Guardiola won 14 major trophies in just four seasons at the helm of Barcelona but opted not to renew his contract ahead of the current season and go on a sabbatical in New York City instead. Since then, the 41-year-old coach and former midfielder, who is credited with masterminding Barca’s ongoing dynastic run, has been heavily pursued by a slew of the game’s heavyweights.

The chief contenders were thought to be Chelsea and Manchester City of the Premier League. Both have almost unlimited resources to invest in their players but are fairly volatile environments as well. Chelsea owner Roman Abramovich is a relative soccer neophyte who is nevertheless notoriously meddlesome and has triggered through 10 managers in the decade since he bought the club. At City, meanwhile, the expectations are outsized given the investment of well over a billion dollars into the club since the 2008 arrival of Sheikh Mansour’s Abu Dhabi based ownership. And there, the rapid influx of stars asked to set aside their considerable egos with many eccentricities who share playing time equitably has made for a combustible locker room.

Yet Chelsea had seemingly prepared the land for Guardiola’s arrival by only replacing the fired Roberto Di Matteo with an interim manager in fellow Spaniard Rafael Benitez last November. City, meanwhile, had loaded up on former Barcelona executives and front office staff, many of whom are long-term colleagues and friends of Guardiola, moves thought to be made for his benefit.

So when reports started surfacing in the Italian media on Tuesday that Bayern Munich, the colossus of the German league, was on the verge of lining up Guardiola to succeed Jupp Heynckes – who will retire after the season – the soccer world was dismissive. Bayern hadn’t been thought to be bidding for Guardiola’s services. In fact, the day prior to the announcement, Bayern media director Markus Horwick had called suggestions that Bayern was on the precipice of landing Guardiola “complete rubbish.” And the manager himself talked up the Premier League on the same day while maintaining that he was waiting for all offers to come in before making a decision.

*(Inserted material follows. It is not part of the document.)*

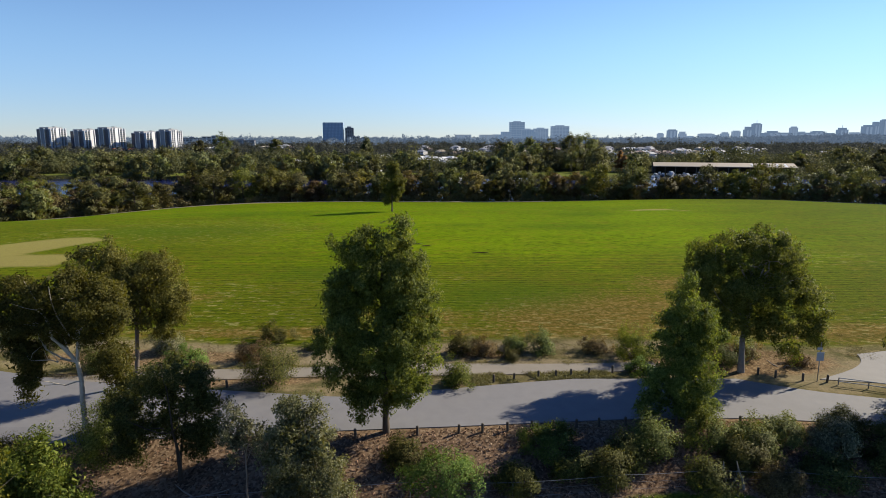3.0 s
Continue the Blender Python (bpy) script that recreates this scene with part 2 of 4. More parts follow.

That decision, it seemed, was a little ways away.

On Wednesday, however, Bayern announced that it had signed Guardiola to a three-year deal that will run until June 2016. Guardiola’s choice is interpreted by some as the second snub of the Premier League in as many weeks, widely considered the world’s most competitive. Yet none of its players were selected for FIFA’s 2012 World XI team at last week’s Ballon d’Or festivities (rather, all 11 came from the Spanish league). With the world’s most coveted manager now foregoing the chance to manage one of its biggest clubs, the question rightly arises if the Premier League has lost some of its luster.

This collaboration makes an enormous amount of sense for both parties. Bayern is one of the world’s biggest, richest and, crucially, most stable clubs. In accordance with Bundesliga rules requiring majority ownership of pro clubs by fans, Bayern supporters own 82 percent of the club’s shares.

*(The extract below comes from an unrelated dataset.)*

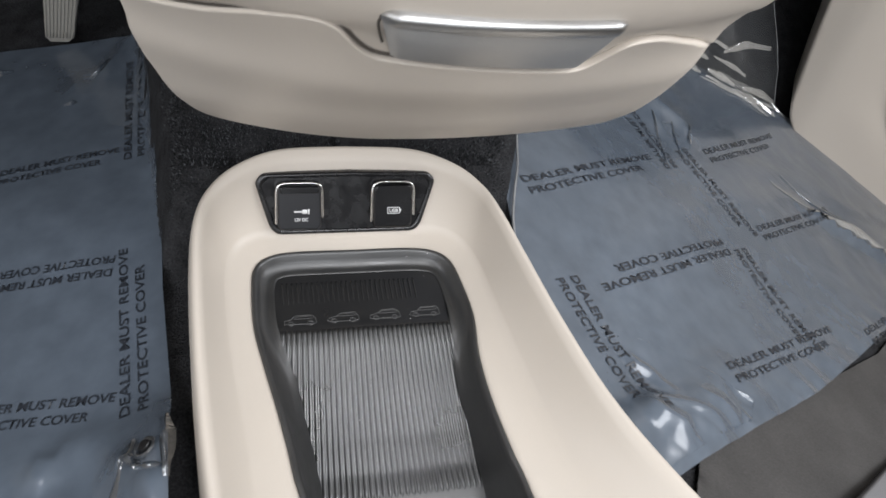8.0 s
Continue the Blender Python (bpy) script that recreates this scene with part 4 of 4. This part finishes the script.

Consequently, no manager is subject to the whims of his owner. And if Bayern isn’t thought to have been willing to offer Guardiola as much as Abramovich or Mansour might have, Guardiola has never been zeroed in on the numbers in his bank account. He spurned several Barca offers to renew his contract, and turned down a behemoth nine-figure (the first of which was probably not a 1) offer to manage the national team of Qatar some time ago.

Rather, he is picking from the pile of suitors a club that plays attractive soccer in a high-octane and challenging league – more so than the Spanish one. Bayern has a young, mostly homegrown core with dazzling technique and physical abilities – not unlike Guardiola’s Barcelona side – that seems on the precipice of breaking through continentally. Last season, Bayern was unlucky to lose the UEFA Champions League final to a late Chelsea equalizer and a subsequent penalty shootout. And with a nine-point lead atop the Bundesliga, Bayern seems a lock to unseat back-to-back champions Borussia Dortmund, who will represent Guardiola’s biggest rival – the Real Madrid to his Barca.

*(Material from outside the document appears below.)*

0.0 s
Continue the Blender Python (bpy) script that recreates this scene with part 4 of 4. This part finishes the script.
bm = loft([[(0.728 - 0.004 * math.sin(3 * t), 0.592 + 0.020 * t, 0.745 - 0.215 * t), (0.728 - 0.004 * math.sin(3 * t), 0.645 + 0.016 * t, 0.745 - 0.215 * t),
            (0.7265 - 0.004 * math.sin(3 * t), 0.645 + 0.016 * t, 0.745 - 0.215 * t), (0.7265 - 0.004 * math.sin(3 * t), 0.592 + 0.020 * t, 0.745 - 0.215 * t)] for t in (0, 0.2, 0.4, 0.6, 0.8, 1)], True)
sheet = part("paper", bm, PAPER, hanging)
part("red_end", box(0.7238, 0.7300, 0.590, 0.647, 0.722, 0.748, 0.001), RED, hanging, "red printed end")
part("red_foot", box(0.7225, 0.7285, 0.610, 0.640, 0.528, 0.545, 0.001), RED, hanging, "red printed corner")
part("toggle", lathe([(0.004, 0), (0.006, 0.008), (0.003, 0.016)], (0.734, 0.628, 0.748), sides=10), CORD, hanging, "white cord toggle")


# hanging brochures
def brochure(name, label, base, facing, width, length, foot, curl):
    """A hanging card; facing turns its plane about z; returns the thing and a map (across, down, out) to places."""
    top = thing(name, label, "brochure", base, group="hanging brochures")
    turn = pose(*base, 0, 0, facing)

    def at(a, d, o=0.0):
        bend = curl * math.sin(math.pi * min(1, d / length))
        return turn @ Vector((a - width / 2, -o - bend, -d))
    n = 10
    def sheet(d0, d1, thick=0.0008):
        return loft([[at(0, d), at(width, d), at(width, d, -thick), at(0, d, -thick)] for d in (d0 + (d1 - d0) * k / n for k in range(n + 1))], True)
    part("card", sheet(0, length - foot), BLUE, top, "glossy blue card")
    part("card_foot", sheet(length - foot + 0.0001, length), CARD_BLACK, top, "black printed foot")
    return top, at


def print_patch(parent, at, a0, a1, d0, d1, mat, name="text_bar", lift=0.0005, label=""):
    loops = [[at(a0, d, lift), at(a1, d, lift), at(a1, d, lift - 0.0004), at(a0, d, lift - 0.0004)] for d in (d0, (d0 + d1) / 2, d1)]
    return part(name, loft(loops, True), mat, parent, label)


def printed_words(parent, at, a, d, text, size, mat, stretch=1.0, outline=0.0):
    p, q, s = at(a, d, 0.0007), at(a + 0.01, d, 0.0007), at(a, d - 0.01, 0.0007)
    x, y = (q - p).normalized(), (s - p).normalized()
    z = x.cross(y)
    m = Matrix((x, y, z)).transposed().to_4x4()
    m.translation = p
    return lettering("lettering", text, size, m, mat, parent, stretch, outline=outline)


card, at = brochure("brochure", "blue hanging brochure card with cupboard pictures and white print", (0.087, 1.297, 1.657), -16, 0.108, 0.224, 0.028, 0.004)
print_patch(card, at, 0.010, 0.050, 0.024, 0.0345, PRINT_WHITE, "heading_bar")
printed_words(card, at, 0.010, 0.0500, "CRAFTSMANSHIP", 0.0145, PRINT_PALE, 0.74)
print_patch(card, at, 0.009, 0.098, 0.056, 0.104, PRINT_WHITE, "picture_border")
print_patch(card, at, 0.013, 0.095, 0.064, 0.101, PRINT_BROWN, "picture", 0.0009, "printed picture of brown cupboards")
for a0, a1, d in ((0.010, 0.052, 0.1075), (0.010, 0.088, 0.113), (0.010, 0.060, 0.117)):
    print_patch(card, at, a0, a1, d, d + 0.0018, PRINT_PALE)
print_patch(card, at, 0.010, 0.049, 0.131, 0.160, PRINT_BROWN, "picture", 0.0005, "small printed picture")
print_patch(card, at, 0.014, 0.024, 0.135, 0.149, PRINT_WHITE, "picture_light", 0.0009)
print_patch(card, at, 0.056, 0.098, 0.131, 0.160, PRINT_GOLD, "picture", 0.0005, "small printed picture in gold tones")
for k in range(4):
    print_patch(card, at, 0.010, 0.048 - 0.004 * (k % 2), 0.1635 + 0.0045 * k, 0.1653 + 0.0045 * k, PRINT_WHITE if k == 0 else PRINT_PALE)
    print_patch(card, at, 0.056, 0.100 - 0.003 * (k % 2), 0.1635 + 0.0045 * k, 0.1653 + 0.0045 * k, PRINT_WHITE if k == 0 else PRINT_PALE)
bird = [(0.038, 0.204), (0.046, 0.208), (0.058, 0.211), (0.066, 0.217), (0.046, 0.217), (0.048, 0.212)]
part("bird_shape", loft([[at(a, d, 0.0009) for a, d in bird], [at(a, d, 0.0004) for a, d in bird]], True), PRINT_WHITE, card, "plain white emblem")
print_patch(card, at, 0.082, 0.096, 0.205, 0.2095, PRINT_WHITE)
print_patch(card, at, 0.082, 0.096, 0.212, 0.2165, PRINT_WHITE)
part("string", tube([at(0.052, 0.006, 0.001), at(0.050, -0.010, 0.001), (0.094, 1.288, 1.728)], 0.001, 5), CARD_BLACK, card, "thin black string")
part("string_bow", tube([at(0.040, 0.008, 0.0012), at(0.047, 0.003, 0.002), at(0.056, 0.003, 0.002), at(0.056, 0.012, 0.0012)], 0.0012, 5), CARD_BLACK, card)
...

If he can impart his attacking savvy to this brainy bunch – anchored by magnificent midfielders Bastian Schweinsteiger, Toni Kroos and Javi Martinez; defenders Philip Lahm and Jerome Boateng; forwards Franck Ribery, Arjen Robben, Mario Gomez and Thomas Muller; and goalkeeper Manuel Neuer, in addition to a hungry pack of gifted prospects – Bayern could even threaten Barca at the top of the pyramid.

Guardiola’s choice is an unimpeachably wise one, however unexpected.